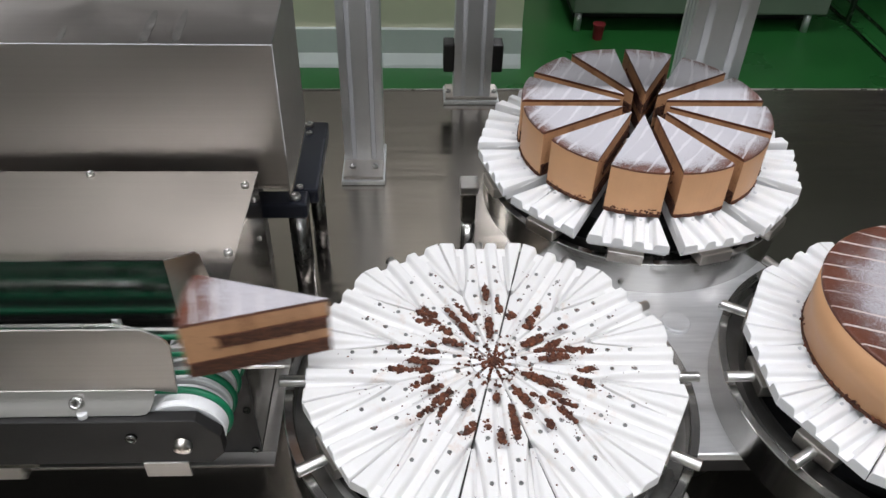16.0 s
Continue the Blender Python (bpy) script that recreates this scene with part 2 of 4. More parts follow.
def glaze(name, turn, spacing, bend, shift, rim=0.112, pale=0.9, wide=1.0, tint=(0.66, 0.56, 0.52), dense=0.68, dust=(0.50, 0.485, 0.515)):
    """Brown chocolate glaze, dusted with sugar that thins at the rim, with thin pale trails across it."""
    m, nt, bs = nodes_of(name)
    v = coords(nt)
    sep = nt.nodes.new("ShaderNodeSeparateXYZ")
    nt.links.new(v, sep.inputs[0])
    x, y = sep.outputs[0], sep.outputs[1]
    r = mth(nt, "SQRT", mth(nt, "ADD", mth(nt, "MULTIPLY", x, x), mth(nt, "MULTIPLY", y, y)))
    broad = noise_of(nt, v, 28.0, 3.0)
    speck = noise_of(nt, v, 1800.0, 2.0, 0.7)
    speck2 = noise_of(nt, v, 950.0, 2.0, 0.6)
    reach = mth(nt, "ADD", r, mth(nt, "MULTIPLY", mth(nt, "SUBTRACT", broad, 0.5), 0.055))
    dens = ramp(nt, reach, rim - 0.046, rim, dense, 0.42)
    mask = mth(nt, "SUBTRACT", dens, mth(nt, "ADD", mth(nt, "MULTIPLY", speck, 0.65), mth(nt, "MULTIPLY", speck2, 0.45)))
    geo = nt.nodes.new("ShaderNodeNewGeometry")
    up = nt.nodes.new("ShaderNodeSeparateXYZ")
    nt.links.new(geo.outputs["Normal"], up.inputs[0])
    flat = ramp(nt, up.outputs[2], 0.3, 0.8)
    sugar = mth(nt, "MULTIPLY", ramp(nt, mask, -0.08, 0.18), flat)
    ct, st = math.cos(radians(turn)), math.sin(radians(turn))
    a = mth(nt, "ADD", mth(nt, "MULTIPLY", x, ct), mth(nt, "MULTIPLY", y, st))
    b = mth(nt, "SUBTRACT", mth(nt, "MULTIPLY", y, ct), mth(nt, "MULTIPLY", x, st))
    b = mth(nt, "ADD", b, mth(nt, "MULTIPLY", mth(nt, "MULTIPLY", a, a), bend))
    b = mth(nt, "ADD", b, mth(nt, "MULTIPLY", noise_of(nt, v, 9.0, 2.0), 0.016))
    f = mth(nt, "FRACT", mth(nt, "ADD", mth(nt, "DIVIDE", b, spacing), shift))
    d = mth(nt, "MULTIPLY", mth(nt, "ABSOLUTE", mth(nt, "SUBTRACT", f, 0.5)), spacing)
    width = ramp(nt, noise_of(nt, v, 35.0, 2.0), 0.3, 0.7, 0.0006 * wide, 0.0019 * wide)
    rag = mth(nt, "MULTIPLY", mth(nt, "SUBTRACT", speck2, 0.5), 0.9)
    line = mth(nt, "SUBTRACT", 1.0, ramp(nt, mth(nt, "ADD", mth(nt, "DIVIDE", d, width), rag), 0.5, 1.05))
    line = mth(nt, "MULTIPLY", line, ramp(nt, noise_of(nt, v, 16.0, 1.0), 0.36, 0.5, pale * 0.28, pale))
    line = mth(nt, "MULTIPLY", line, flat)
    brown = mix(nt, ramp(nt, broad, 0.3, 0.7), (0.088, 0.027, 0.014), (0.140, 0.046, 0.024))
    c = mix(nt, mth(nt, "MULTIPLY", sugar, 0.9), brown, dust)
    c = mix(nt, line, c, tint)
    nt.links.new(c, bs.inputs["Base Color"])
    nt.links.new(mth(nt, "ADD", 0.34, mth(nt, "MULTIPLY", mth(nt, "MAXIMUM", sugar, line), 0.45)), bs.inputs["Roughness"])
    bump(nt, bs, mth(nt, "ADD", mth(nt, "MULTIPLY", mth(nt, "ADD", sugar, speck2), 0.4), line), 0.7, 0.0007)
    return m


M_GLAZE_A = glaze("sugared_glaze", 13.0, 0.0165, 1.4, 0.1, 0.119, 0.75, 1.4, (0.64, 0.60, 0.60), 0.72, (0.53, 0.52, 0.55))
M_GLAZE_B = glaze("sugared_glaze_cut_cake", 32.0, 0.0175, 1.2, 0.4, 0.125, 0.7, 1.6, (0.66, 0.64, 0.66), 0.82, (0.56, 0.55, 0.58))
M_GLAZE_C = glaze("sugared_glaze_whole_cake", -28.0, 0.019, 1.0, 0.2)


# ---------------------------------------------------------------- building helpers
def part(name, bm, material, parent=None, label="", smooth=False):
    me = bpy.data.meshes.new(name)
    bm.normal_update()
    bm.to_mesh(me)
    bm.free()
    me.materials.append(material)
    if smooth:
        for p in me.polygons:
            p.use_smooth = True
    ob = new(name, me)
    ob.parent = parent
    if label:
        ob["label"] = label
    return ob


def again(ob, parent, m=None):
    """One more object on the mesh of ob."""
    o = new(ob.name.split(".")[0], ob.data)
    o.parent = parent
    if m is not None:
        o.matrix_basis = m
    if "label" in ob:
        o["label"] = ob["label"]
    return o


def thing(name, label, category, m=None, group="", kind=""):
    o = new(name)
    o.empty_display_size = 0.02
    if m is not None:
        o.matrix_basis = m
    return tagged(o, label, category, group, kind)


def box(bm, x0, x1, y0, y1, z0, z1, bev=0.0, seg=2):
    r = bmesh.ops.create_cube(bm, size=1.0, matrix=Matrix.LocRotScale(((x0 + x1) / 2, (y0 + y1) / 2, (z0 + z1) / 2), None, (x1 - x0, y1 - y0, z1 - z0)))
    if bev:
        vs = set(r["verts"])
        es = [e for e in bm.edges if e.verts[0] in vs and e.verts[1] in vs]
        bmesh.ops.bevel(bm, geom=es, offset=bev, segments=seg, affect="EDGES", profile=0.5)
    return bm


def boxed(*a, **k):
    return box(bmesh.new(), *a, **k)


def cyl(bm, p, q, r, n=24, r2=None, bev=0.0):
    p, q = Vector(p), Vector(q)
    d = q - p
    m = Matrix.Translation((p + q) / 2) @ d.to_track_quat("Z", "Y").to_matrix().to_4x4()
    res = bmesh.ops.create_cone(bm, cap_ends=True, segments=n, radius1=r, radius2=r if r2 is None else r2, depth=d.length, matrix=m)
    if bev:
        vs = set(res["verts"])
        es = [e for e in bm.edges if e.verts[0] in vs and e.verts[1] in vs and any(len(f.verts) > 4 for f in e.link_faces)]
        bmesh.ops.bevel(bm, geom=es, offset=bev, segments=2, affect="EDGES", profile=0.5)
    return bm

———

* _AIM OF THE EXERCISE_
Write out the full set of lines verbatim, without the pictures.

* _REPLY_
16.0 s
Continue the Blender Python (bpy) script that recreates this scene with part 2 of 4. More parts follow.
def glaze(name, turn, spacing, bend, shift, rim=0.112, pale=0.9, wide=1.0, tint=(0.66, 0.56, 0.52), dense=0.68, dust=(0.50, 0.485, 0.515)):
    """Brown chocolate glaze, dusted with sugar that thins at the rim, with thin pale trails across it."""
    m, nt, bs = nodes_of(name)
    v = coords(nt)
    sep = nt.nodes.new("ShaderNodeSeparateXYZ")
    nt.links.new(v, sep.inputs[0])
    x, y = sep.outputs[0], sep.outputs[1]
    r = mth(nt, "SQRT", mth(nt, "ADD", mth(nt, "MULTIPLY", x, x), mth(nt, "MULTIPLY", y, y)))
    broad = noise_of(nt, v, 28.0, 3.0)
    speck = noise_of(nt, v, 1800.0, 2.0, 0.7)
    speck2 = noise_of(nt, v, 950.0, 2.0, 0.6)
    reach = mth(nt, "ADD", r, mth(nt, "MULTIPLY", mth(nt, "SUBTRACT", broad, 0.5), 0.055))
    dens = ramp(nt, reach, rim - 0.046, rim, dense, 0.42)
    mask = mth(nt, "SUBTRACT", dens, mth(nt, "ADD", mth(nt, "MULTIPLY", speck, 0.65), mth(nt, "MULTIPLY", speck2, 0.45)))
    geo = nt.nodes.new("ShaderNodeNewGeometry")
    up = nt.nodes.new("ShaderNodeSeparateXYZ")
    nt.links.new(geo.outputs["Normal"], up.inputs[0])
    flat = ramp(nt, up.outputs[2], 0.3, 0.8)
    sugar = mth(nt, "MULTIPLY", ramp(nt, mask, -0.08, 0.18), flat)
    ct, st = math.cos(radians(turn)), math.sin(radians(turn))
    a = mth(nt, "ADD", mth(nt, "MULTIPLY", x, ct), mth(nt, "MULTIPLY", y, st))
    b = mth(nt, "SUBTRACT", mth(nt, "MULTIPLY", y, ct), mth(nt, "MULTIPLY", x, st))
    b = mth(nt, "ADD", b, mth(nt, "MULTIPLY", mth(nt, "MULTIPLY", a, a), bend))
    b = mth(nt, "ADD", b, mth(nt, "MULTIPLY", noise_of(nt, v, 9.0, 2.0), 0.016))
    f = mth(nt, "FRACT", mth(nt, "ADD", mth(nt, "DIVIDE", b, spacing), shift))
    d = mth(nt, "MULTIPLY", mth(nt, "ABSOLUTE", mth(nt, "SUBTRACT", f, 0.5)), spacing)
    width = ramp(nt, noise_of(nt, v, 35.0, 2.0), 0.3, 0.7, 0.0006 * wide, 0.0019 * wide)
    rag = mth(nt, "MULTIPLY", mth(nt, "SUBTRACT", speck2, 0.5), 0.9)
    line = mth(nt, "SUBTRACT", 1.0, ramp(nt, mth(nt, "ADD", mth(nt, "DIVIDE", d, width), rag), 0.5, 1.05))
    line = mth(nt, "MULTIPLY", line, ramp(nt, noise_of(nt, v, 16.0, 1.0), 0.36, 0.5, pale * 0.28, pale))
    line = mth(nt, "MULTIPLY", line, flat)
    brown = mix(nt, ramp(nt, broad, 0.3, 0.7), (0.088, 0.027, 0.014), (0.140, 0.046, 0.024))
    c = mix(nt, mth(nt, "MULTIPLY", sugar, 0.9), brown, dust)
    c = mix(nt, line, c, tint)
    nt.links.new(c, bs.inputs["Base Color"])
    nt.links.new(mth(nt, "ADD", 0.34, mth(nt, "MULTIPLY", mth(nt, "MAXIMUM", sugar, line), 0.45)), bs.inputs["Roughness"])
    bump(nt, bs, mth(nt, "ADD", mth(nt, "MULTIPLY", mth(nt, "ADD", sugar, speck2), 0.4), line), 0.7, 0.0007)
    return m


M_GLAZE_A = glaze("sugared_glaze", 13.0, 0.0165, 1.4, 0.1, 0.119, 0.75, 1.4, (0.64, 0.60, 0.60), 0.72, (0.53, 0.52, 0.55))
M_GLAZE_B = glaze("sugared_glaze_cut_cake", 32.0, 0.0175, 1.2, 0.4, 0.125, 0.7, 1.6, (0.66, 0.64, 0.66), 0.82, (0.56, 0.55, 0.58))
M_GLAZE_C = glaze("sugared_glaze_whole_cake", -28.0, 0.019, 1.0, 0.2)


# ---------------------------------------------------------------- building helpers
def part(name, bm, material, parent=None, label="", smooth=False):
    me = bpy.data.meshes.new(name)
    bm.normal_update()
    bm.to_mesh(me)
    bm.free()
    me.materials.append(material)
    if smooth:
        for p in me.polygons:
            p.use_smooth = True
    ob = new(name, me)
    ob.parent = parent
    if label:
        ob["label"] = label
    return ob


def again(ob, parent, m=None):
    """One more object on the mesh of ob."""
    o = new(ob.name.split(".")[0], ob.data)
    o.parent = parent
    if m is not None:
        o.matrix_basis = m
    if "label" in ob:
        o["label"] = ob["label"]
    return o


def thing(name, label, category, m=None, group="", kind=""):
    o = new(name)
    o.empty_display_size = 0.02
    if m is not None:
        o.matrix_basis = m
    return tagged(o, label, category, group, kind)


def box(bm, x0, x1, y0, y1, z0, z1, bev=0.0, seg=2):
    r = bmesh.ops.create_cube(bm, size=1.0, matrix=Matrix.LocRotScale(((x0 + x1) / 2, (y0 + y1) / 2, (z0 + z1) / 2), None, (x1 - x0, y1 - y0, z1 - z0)))
    if bev:
        vs = set(r["verts"])
        es = [e for e in bm.edges if e.verts[0] in vs and e.verts[1] in vs]
        bmesh.ops.bevel(bm, geom=es, offset=bev, segments=seg, affect="EDGES", profile=0.5)
    return bm


def boxed(*a, **k):
    return box(bmesh.new(), *a, **k)


def cyl(bm, p, q, r, n=24, r2=None, bev=0.0):
    p, q = Vector(p), Vector(q)
    d = q - p
    m = Matrix.Translation((p + q) / 2) @ d.to_track_quat("Z", "Y").to_matrix().to_4x4()
    res = bmesh.ops.create_cone(bm, cap_ends=True, segments=n, radius1=r, radius2=r if r2 is None else r2, depth=d.length, matrix=m)
    if bev:
        vs = set(res["verts"])
        es = [e for e in bm.edges if e.verts[0] in vs and e.verts[1] in vs and any(len(f.verts) > 4 for f in e.link_faces)]
        bmesh.ops.bevel(bm, geom=es, offset=bev, segments=2, affect="EDGES", profile=0.5)
    return bm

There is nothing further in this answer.